A plain scoring model won out over a learned classifier:

WITH debits AS (
  SELECT
    payee_key,
    amount_paise,
    posted_at::date AS paid_on,
    lag(posted_at::date) OVER (
      PARTITION BY payee_key, amount_paise
      ORDER BY posted_at
    ) AS previous_paid_on
  FROM transactions
  WHERE direction = 'debit'
    AND rail = 'upi'
), gaps AS (
  SELECT
    payee_key,
    amount_paise,
    paid_on,
    paid_on - previous_paid_on AS gap_days
  FROM debits
  WHERE previous_paid_on IS NOT NULL
)
SELECT
  payee_key,
  amount_paise,
  count(*) AS repeat_count,
  avg(gap_days) AS avg_gap_days,
  stddev(gap_days) AS gap_jitter
FROM gaps
WHERE gap_days BETWEEN 25 AND 35
GROUP BY payee_key, amount_paise
HAVING count(*) >= 2
ORDER BY repeat_count DESC, gap_jitter ASC NULLS LAST;

The thresholds are deliberately dull: same payee, same amount, gaps around a month, at least two repeats. It misses some real subscriptions. Fine. A visible false negative (an ungrouped recurring charge the user can spot and promote) is far less damaging than a confident false positive that labels rent a lifestyle habit. Tunable thresholds get tuned. Opaque scores get abandoned.

Why not a black-box score

A single savings score is seductive because it reduces mess to one number. It also hides the only thing that matters: which assumption produced the recommendation.

Inspection-first views are more useful:

View	Question it answers	Interaction
UPI category bars	Where did UPI debits cluster?	Click category to see payees
Repeat payees	Which merchants recur?	Show dates and amounts
Rail split	Is this UPI, card, or transfer?	Filter by rail
Freshness panel	Is ingestion current?	Show last alert and last parse

A bar chart of lifestyle UPI spend is useful only if I can click into food, see corner-cafe, then see the four raw transactions that made the number. Otherwise it is financial astrology with nicer colors.

Stage 4: Reversible export keeps one authority

I considered using ledger-cli as the source of truth. Plain text, mature tooling, and Fava for a web UI are all genuine advantages. The catch: ledger format is best after classification, not before it.

A reasonable export looks like this:

2026-06-03 * Corner Cafe
  Expenses:Food:Coffee        INR 240.00
  Assets:Bank:Checking       INR -240.00
  ; rail: upi
  ; payee_key: corner-cafe
  ; raw_alert: alert_20260603_091122
 
2026-06-07 * Streambox
  Expenses:Subscriptions      INR 499.00
  Assets:Bank:Checking       INR -499.00
  ; rail: upi
  ; payee_key: streambox
  ; recurrence: monthly

Writing half-parsed alerts directly into a ledger file moves the mess into a format that looks authoritative. That is worse than a database table named raw_alerts, because at least the table admits what it is.

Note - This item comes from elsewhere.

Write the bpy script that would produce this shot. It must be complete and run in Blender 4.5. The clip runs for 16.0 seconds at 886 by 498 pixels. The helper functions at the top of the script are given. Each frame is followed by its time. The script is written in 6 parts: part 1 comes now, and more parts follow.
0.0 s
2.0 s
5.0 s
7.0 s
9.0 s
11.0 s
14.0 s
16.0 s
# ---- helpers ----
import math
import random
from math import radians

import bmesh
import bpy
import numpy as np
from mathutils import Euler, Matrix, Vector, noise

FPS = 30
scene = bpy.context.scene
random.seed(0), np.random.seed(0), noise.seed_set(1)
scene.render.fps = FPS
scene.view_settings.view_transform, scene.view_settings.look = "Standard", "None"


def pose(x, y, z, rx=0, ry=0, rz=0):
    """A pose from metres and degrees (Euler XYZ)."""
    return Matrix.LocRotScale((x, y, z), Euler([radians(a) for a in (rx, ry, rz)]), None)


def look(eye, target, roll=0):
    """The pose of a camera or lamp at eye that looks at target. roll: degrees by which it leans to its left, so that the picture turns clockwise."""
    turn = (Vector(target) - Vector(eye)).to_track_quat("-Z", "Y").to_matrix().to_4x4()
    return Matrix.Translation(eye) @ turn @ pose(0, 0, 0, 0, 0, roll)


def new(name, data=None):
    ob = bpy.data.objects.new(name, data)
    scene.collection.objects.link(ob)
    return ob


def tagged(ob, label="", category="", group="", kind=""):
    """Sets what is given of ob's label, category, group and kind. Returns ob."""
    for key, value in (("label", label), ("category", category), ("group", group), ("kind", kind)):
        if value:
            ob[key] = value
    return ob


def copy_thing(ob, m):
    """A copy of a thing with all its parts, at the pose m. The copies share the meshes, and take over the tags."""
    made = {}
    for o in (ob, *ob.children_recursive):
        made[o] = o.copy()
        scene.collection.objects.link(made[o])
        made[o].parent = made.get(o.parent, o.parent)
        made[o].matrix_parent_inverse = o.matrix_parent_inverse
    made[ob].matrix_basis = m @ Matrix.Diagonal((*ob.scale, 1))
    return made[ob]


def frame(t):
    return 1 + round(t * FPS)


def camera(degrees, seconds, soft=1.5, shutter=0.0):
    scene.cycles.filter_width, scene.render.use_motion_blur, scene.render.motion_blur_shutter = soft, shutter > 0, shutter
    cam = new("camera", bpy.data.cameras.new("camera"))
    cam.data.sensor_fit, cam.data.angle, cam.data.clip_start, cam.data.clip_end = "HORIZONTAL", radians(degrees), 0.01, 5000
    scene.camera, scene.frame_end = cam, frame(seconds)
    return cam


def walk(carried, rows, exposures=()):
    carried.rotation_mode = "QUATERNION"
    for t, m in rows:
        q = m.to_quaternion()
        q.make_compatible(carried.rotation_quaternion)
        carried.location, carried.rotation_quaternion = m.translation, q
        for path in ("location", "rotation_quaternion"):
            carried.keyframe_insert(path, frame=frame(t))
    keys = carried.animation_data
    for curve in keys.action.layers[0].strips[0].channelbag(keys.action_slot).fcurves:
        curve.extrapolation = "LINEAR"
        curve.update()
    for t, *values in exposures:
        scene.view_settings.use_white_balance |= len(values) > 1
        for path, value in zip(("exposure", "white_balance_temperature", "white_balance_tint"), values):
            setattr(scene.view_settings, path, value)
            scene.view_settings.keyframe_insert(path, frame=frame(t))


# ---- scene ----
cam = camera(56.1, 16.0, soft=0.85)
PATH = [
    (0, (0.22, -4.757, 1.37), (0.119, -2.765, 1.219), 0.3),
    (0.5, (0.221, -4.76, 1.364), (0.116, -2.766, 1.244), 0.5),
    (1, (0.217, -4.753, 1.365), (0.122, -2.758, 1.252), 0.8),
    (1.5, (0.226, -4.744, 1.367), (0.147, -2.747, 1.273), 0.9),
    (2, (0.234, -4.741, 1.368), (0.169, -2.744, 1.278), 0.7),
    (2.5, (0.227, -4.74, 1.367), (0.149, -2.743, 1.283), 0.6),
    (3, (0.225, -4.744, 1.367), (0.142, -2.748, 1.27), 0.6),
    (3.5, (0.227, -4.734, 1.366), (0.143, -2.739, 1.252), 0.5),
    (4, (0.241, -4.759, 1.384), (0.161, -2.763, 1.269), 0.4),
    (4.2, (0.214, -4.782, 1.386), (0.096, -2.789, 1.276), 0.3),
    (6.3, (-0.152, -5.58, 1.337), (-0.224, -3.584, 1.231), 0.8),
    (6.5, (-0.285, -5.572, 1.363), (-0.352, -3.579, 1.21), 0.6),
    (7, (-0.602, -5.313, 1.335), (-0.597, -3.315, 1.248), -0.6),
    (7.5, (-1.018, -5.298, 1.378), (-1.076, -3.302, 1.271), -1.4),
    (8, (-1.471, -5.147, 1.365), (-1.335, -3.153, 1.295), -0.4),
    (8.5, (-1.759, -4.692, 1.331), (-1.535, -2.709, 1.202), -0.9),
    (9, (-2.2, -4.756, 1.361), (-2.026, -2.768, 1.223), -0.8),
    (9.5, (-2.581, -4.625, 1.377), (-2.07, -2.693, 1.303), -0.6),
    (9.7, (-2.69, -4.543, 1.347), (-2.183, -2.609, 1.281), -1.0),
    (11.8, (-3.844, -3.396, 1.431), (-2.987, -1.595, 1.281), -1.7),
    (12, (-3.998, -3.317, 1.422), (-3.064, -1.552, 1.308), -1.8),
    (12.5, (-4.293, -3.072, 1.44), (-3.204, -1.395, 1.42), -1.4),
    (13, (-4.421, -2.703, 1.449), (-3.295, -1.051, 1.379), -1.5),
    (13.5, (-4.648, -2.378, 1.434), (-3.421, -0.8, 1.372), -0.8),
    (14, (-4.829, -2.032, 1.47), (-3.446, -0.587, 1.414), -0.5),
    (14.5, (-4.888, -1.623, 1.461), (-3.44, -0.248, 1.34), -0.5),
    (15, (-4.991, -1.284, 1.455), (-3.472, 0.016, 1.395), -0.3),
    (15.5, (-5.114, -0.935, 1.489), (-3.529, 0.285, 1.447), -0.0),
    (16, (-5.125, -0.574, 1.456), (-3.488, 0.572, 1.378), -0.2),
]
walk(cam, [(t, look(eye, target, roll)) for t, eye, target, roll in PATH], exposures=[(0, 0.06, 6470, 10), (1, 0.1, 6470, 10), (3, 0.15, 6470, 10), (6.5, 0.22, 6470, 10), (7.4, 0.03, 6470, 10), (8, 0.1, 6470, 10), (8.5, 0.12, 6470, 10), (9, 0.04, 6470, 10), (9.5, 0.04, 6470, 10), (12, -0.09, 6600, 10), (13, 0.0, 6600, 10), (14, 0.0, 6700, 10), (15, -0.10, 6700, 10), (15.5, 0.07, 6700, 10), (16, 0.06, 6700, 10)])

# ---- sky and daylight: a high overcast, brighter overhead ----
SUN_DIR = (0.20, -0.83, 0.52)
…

The split that worked: use the database as the ingestion and analysis read model, export clean postings to ledger, and let Fava do what it is good at. That mirrors the broader lesson from Postgres Is the Only Backend You Need: keep the durable model where it can be queried, inspected, and regenerated.

cd /srv/money
python3 bin/export_ledger.py --month 2026-06 --output books/2026-06.ledger
ledger -f books/2026-06.ledger balance Expenses
fava books/2026-06.ledger

Deep-dive: The sharp edge in ledger export

The hard part is reversibility. Once transactions are exported, edits can happen in two places: the app database and the ledger file. I avoided two-way sync for the first version. The database remained canonical for imported transactions, and the ledger export was regenerated. Manual ledger entries lived in a separate file included by Fava.

include generated/2026-06.ledger
include manual/opening-balances.ledger
include manual/cash-adjustments.ledger

That choice costs flexibility, but it avoids reconciling two authorities. Personal finance tools already have enough ways to be subtly wrong.

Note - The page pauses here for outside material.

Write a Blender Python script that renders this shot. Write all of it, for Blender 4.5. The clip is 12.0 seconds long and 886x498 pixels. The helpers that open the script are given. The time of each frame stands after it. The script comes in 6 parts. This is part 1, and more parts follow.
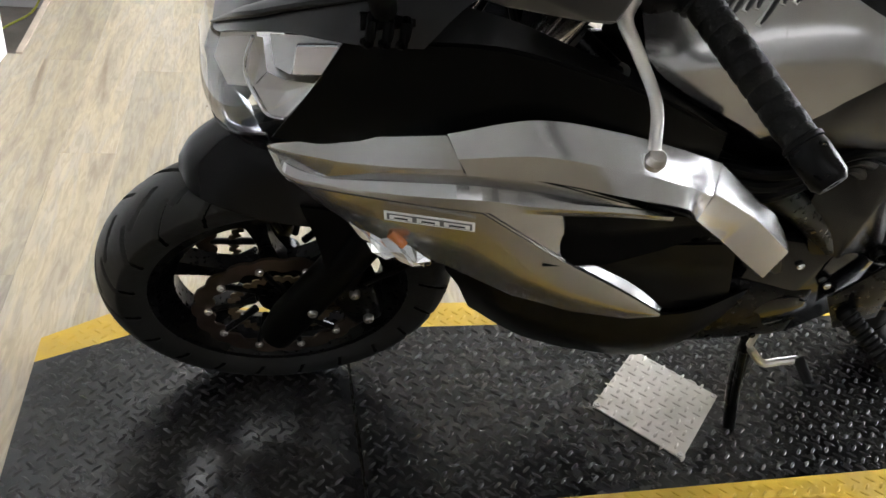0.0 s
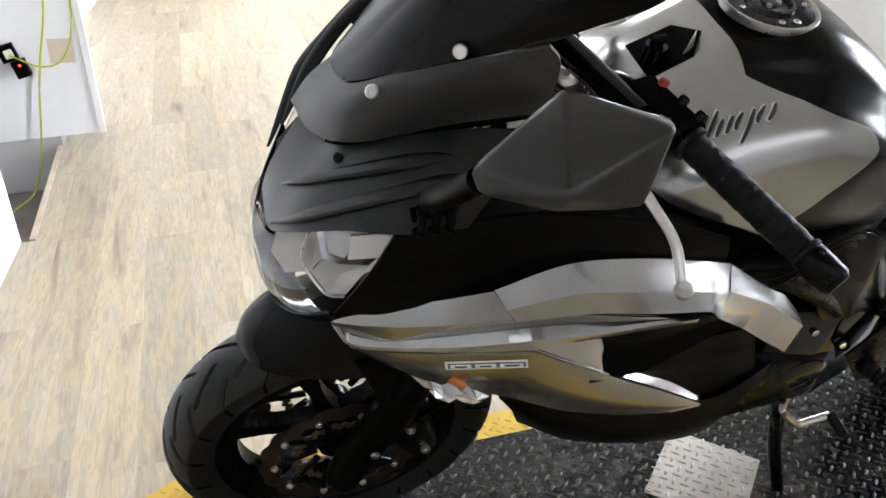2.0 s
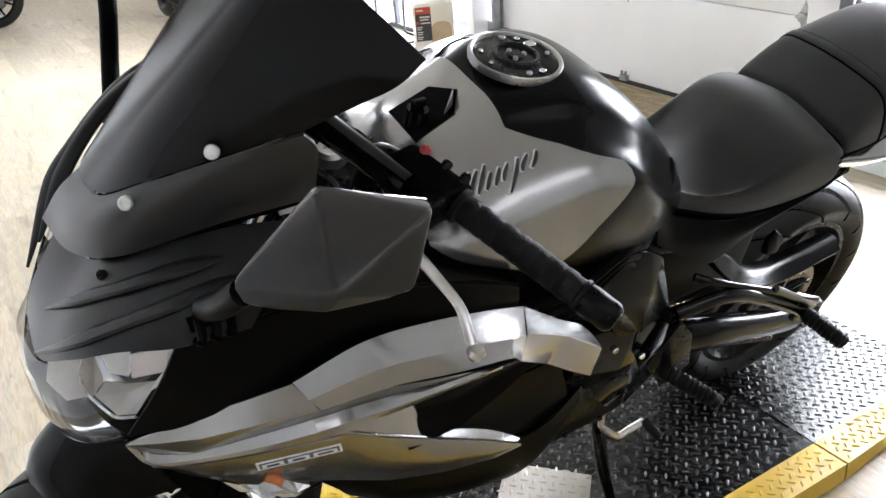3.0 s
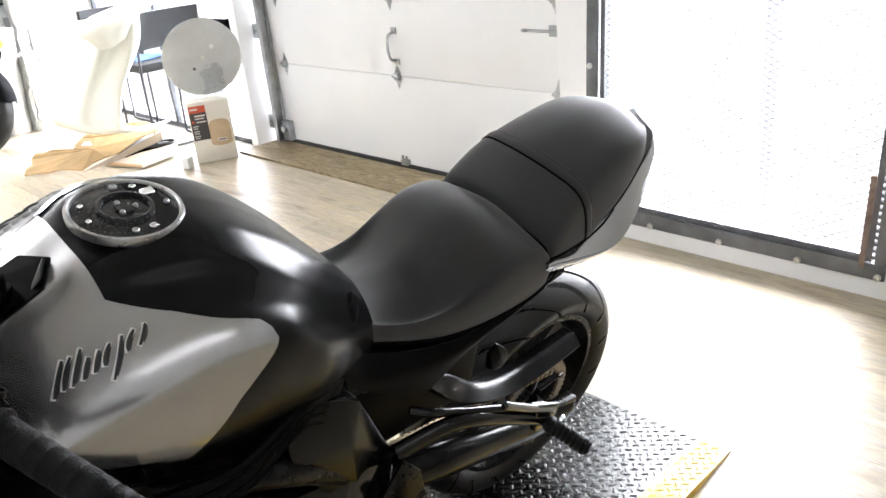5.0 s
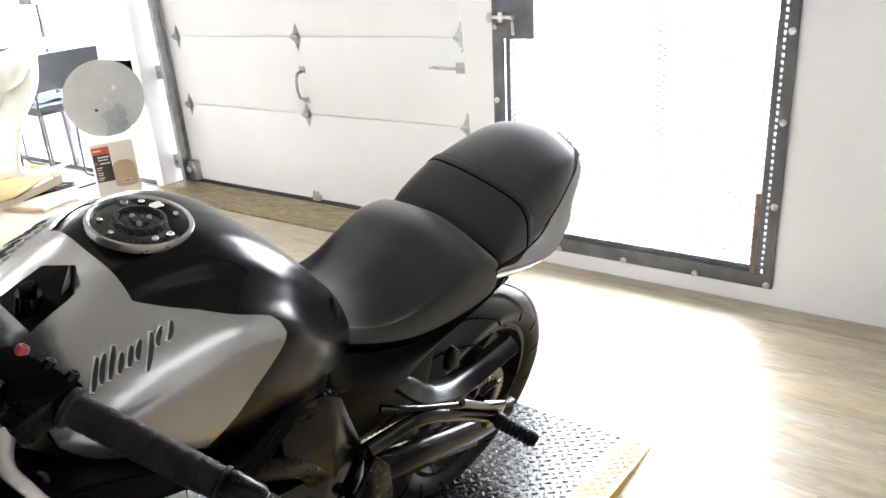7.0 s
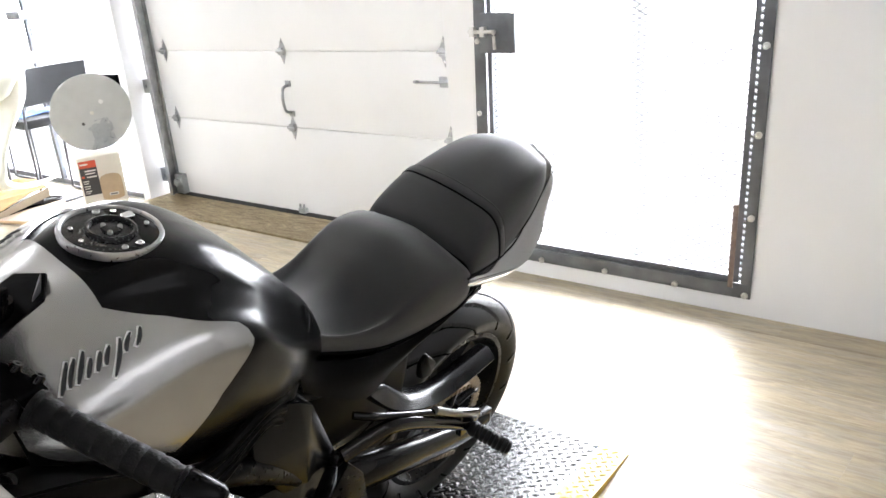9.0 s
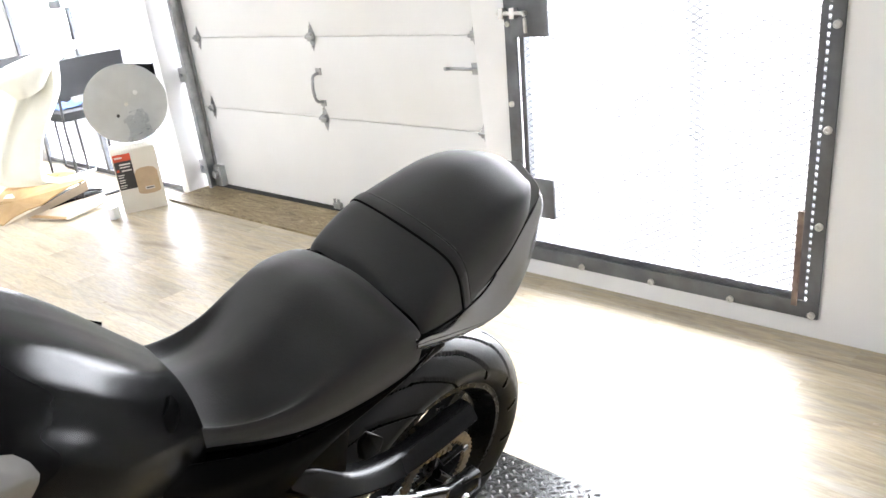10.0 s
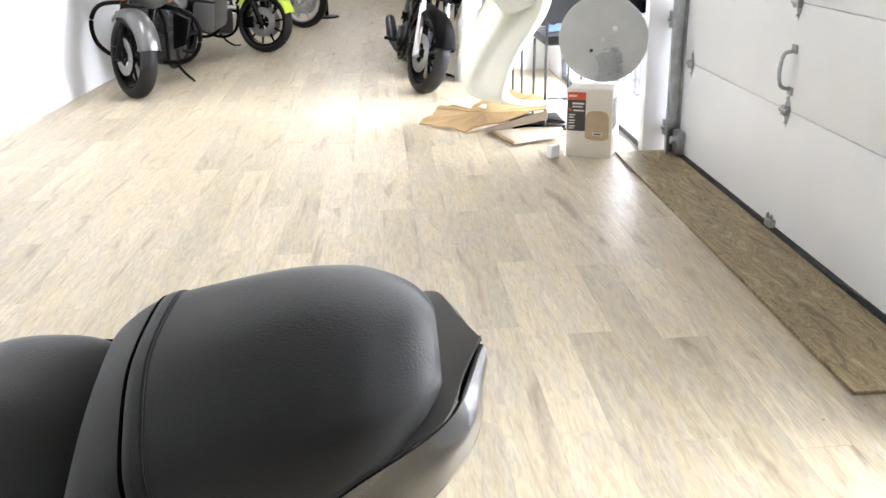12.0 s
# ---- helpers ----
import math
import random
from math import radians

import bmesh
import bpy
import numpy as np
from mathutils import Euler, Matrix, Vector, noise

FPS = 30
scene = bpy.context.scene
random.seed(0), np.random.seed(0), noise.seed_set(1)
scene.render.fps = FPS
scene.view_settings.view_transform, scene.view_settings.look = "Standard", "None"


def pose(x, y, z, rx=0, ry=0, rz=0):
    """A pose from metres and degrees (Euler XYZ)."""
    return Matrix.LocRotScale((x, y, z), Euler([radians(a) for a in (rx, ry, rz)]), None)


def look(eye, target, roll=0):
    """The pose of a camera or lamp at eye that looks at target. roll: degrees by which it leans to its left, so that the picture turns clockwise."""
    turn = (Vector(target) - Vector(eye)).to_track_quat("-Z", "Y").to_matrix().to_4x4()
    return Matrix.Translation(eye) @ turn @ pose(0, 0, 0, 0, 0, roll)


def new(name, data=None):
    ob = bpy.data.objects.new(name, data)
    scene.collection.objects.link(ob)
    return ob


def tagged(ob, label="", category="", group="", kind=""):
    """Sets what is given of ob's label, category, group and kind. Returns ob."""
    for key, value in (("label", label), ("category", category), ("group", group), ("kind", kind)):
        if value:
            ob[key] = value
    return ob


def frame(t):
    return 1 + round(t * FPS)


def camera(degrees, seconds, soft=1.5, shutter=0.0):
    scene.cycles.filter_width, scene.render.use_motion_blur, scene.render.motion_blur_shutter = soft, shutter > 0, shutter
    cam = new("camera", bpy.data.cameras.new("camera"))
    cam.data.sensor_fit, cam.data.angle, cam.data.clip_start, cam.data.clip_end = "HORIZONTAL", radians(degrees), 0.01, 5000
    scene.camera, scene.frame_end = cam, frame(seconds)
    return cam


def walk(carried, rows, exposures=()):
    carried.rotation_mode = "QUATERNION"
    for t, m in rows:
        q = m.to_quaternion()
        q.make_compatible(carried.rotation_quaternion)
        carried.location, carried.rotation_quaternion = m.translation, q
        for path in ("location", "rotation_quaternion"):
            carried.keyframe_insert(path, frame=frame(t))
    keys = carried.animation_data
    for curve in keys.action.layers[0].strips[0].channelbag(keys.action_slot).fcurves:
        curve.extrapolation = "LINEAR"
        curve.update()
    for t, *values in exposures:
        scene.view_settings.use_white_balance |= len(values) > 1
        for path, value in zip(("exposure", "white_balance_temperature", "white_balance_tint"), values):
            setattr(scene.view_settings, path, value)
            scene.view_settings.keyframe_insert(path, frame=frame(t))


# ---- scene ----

The freshness check is part of the product

Email alerts are a useful source, but they are not a complete ledger. Old emails can be deleted. Alerts can be delayed. Some transactions may not generate the same template. A bank can change wording and ruin the parser before breakfast.

The importer needs a health view alongside the chart view:

SELECT
  max(received_at) AS last_alert_at,
  max(parsed_at) AS last_parsed_at,
  count(*) FILTER (WHERE parsed_at IS NULL) AS unparsed_alerts,
  count(*) FILTER (WHERE received_at > now() - interval '2 days') AS recent_alerts
FROM raw_alerts
WHERE source = 'email';

This query is part of the product, not an operational nicety. If the user asks why nothing appears for yesterday, the system should answer with evidence: no alerts arrived, alerts arrived but parsing failed, or parsed transactions were classified as non-UPI.

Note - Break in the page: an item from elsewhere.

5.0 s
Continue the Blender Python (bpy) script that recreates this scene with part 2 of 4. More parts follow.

The argument generalizes beyond UPI

These stages apply to any personal automation that touches messy external records. Bank alerts, fitness exports, calendar data: the pattern is the same. Trust depends on two properties. First, reversibility: every output can be regenerated from the inputs without losing information. Second, inspection: at any layer, a user can see what the layer below contributed. A pipeline that satisfies both is correctable. One that satisfies neither is a score with a nice color scheme and no appeal mechanism. UPI is just a concrete instance, and the same discipline serves any tool built on records you do not fully control.

FAQ

Why is UPI merchant grouping unreliable?

UPI descriptors often vary by VPA, gateway, settlement text, and alert template. Deterministic aliases and reviewed similarity suggestions handle most cases; silent automatic merges do not, because they can invent repeat spend patterns that were never there.

Can ledger-cli replace the transaction database?

Ledger-cli is a strong export target and reporting tool, but it should not absorb messy raw alerts directly. Keep parsing, dedupe, normalization, and confidence in a database, then export clean postings to ledger and Fava.

The point of the system is not to make a dashboard that scolds me. It is to make the shape of my own spending legible enough that I can argue with it and, occasionally, lose the argument usefully.